Dear Dr. Roach: My mother is 81. In August of 2012, she went to the doctor for a physical. She had been taking no medication other than an albuterol inhaler as needed. They diagnosed her with hypothyroidism and prescribed 0.025 mg levothyroxine. Within 24 hours of taking this drug, her breathing became extremely labored and has remained that way. She does have COPD and emphysema, but she had those issues prior to beginning the medication. She used to be able to park in the parking lot, walk into the store, shop and return home. She may have had to stop to catch her breath but she was not wheezing or rattling when this would happen. Within 24 hours of taking this medication, she could not walk from her bathroom to her kitchen without severe wheezing.
She has asked if the medication could be causing the problem and was told it is not. She has had several tests (EKG, stress test, lung scan, etc.), and none has revealed the cause of the severe breathing problem.
Her doctor told her not to discontinue the medicine. However, he also will not change the medication to another brand. If she quits taking the medication, what ramifications could she suffer? - G.M.

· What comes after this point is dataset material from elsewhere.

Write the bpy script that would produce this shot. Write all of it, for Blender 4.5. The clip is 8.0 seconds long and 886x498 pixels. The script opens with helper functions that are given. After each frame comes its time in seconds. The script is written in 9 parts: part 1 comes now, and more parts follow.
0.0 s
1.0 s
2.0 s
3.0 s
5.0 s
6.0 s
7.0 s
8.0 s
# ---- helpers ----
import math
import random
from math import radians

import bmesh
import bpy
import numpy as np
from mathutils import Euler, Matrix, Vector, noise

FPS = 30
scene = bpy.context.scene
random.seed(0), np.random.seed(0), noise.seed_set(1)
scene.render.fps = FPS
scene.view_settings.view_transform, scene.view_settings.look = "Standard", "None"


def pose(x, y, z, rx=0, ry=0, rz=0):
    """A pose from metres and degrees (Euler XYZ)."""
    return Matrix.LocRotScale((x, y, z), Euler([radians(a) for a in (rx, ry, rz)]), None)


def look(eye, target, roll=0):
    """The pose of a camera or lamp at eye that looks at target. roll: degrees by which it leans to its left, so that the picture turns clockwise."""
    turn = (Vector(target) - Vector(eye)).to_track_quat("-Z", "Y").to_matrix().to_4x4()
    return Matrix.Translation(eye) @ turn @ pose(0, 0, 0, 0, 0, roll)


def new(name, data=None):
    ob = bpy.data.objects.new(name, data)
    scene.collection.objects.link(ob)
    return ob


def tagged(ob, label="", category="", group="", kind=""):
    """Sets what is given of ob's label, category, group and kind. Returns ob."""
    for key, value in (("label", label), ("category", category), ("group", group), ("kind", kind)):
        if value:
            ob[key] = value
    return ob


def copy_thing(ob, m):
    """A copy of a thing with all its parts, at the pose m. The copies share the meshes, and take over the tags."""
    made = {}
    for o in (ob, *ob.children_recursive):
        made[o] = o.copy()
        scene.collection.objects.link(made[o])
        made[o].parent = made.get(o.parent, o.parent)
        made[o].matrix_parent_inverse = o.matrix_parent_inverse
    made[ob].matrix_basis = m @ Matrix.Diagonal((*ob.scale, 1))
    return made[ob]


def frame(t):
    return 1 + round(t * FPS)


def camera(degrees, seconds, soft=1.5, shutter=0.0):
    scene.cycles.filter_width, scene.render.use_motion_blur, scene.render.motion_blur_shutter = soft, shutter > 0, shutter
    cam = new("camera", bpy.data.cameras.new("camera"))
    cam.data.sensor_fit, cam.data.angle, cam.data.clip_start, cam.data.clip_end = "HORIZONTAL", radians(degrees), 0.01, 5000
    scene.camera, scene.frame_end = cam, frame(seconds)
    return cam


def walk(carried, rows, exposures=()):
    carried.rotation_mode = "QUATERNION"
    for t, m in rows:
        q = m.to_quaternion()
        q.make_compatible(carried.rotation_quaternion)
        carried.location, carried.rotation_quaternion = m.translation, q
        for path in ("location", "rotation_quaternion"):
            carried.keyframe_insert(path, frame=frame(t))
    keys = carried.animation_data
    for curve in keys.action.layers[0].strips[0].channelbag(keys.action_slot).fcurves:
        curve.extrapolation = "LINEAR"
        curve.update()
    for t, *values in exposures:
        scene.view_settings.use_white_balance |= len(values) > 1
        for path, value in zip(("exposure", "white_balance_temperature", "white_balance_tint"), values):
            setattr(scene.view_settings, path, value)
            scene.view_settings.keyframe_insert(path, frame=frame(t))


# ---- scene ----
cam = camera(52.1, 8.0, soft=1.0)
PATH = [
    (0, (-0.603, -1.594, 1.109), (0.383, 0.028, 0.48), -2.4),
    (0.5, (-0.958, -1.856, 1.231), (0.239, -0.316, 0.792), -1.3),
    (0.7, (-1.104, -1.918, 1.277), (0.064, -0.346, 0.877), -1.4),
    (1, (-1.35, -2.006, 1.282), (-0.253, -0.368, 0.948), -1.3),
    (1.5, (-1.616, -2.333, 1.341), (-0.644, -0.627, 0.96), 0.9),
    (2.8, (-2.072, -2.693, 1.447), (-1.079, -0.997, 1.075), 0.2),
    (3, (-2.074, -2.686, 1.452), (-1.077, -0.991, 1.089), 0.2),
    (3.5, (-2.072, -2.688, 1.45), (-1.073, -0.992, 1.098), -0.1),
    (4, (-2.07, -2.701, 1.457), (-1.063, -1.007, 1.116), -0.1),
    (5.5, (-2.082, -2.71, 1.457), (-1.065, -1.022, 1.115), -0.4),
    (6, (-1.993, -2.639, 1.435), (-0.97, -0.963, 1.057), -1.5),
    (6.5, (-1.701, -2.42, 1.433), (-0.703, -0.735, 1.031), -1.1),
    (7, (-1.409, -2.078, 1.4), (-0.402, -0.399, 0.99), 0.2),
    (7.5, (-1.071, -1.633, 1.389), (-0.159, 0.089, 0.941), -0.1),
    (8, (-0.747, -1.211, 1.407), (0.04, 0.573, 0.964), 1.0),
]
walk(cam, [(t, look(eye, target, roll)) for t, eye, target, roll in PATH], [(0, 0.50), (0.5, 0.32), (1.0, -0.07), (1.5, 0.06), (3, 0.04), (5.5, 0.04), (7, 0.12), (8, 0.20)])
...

Answer: Shortness of breath has four major causes: heart problems, respiratory system problems, anemia and neurologic causes. Levothyroxine, a form of thyroid hormone, can affect the heart in at least two ways. It can make congestive heart failure worse - in fact, an old-fashioned treatment for heart failure was to deliberately cause hypothyroidism (we have much better treatments now). Also, excess thyroid hormone can cause arrhythmias, especially atrial fibrillation.
I don't know of any way for thyroid hormone to affect the respiratory system, apart from an allergic reaction that might cause throat swelling. This would be exceptionally rare and acute, not something that would last for months.
I don't think anemia is possible since it started within 24 hours. That leaves neurologic causes, and the most common I see is anxiety, which certainly can become worse with excess thyroid hormone. That is one possibility.
However, your mother's dose of levothyroxine is a very small - about 1/4 the amount most people's bodies usually make. I have a hard time believing the levothyroxine is causing this degree of dyspnea. I certainly would stop the medicine to see what happens to the breathing. It seems unlikely that a new problem (such as a sudden worsening of COPD) happened at the exact time she started the levothyroxine, and that it hasn't been diagnosed based on any of the tests her doctor did.
It's more likely that it is anxiety-related or allergic than that the medicine is causing the problem. Tell her doctor that you are going to stop it to see what happens, and please let me know.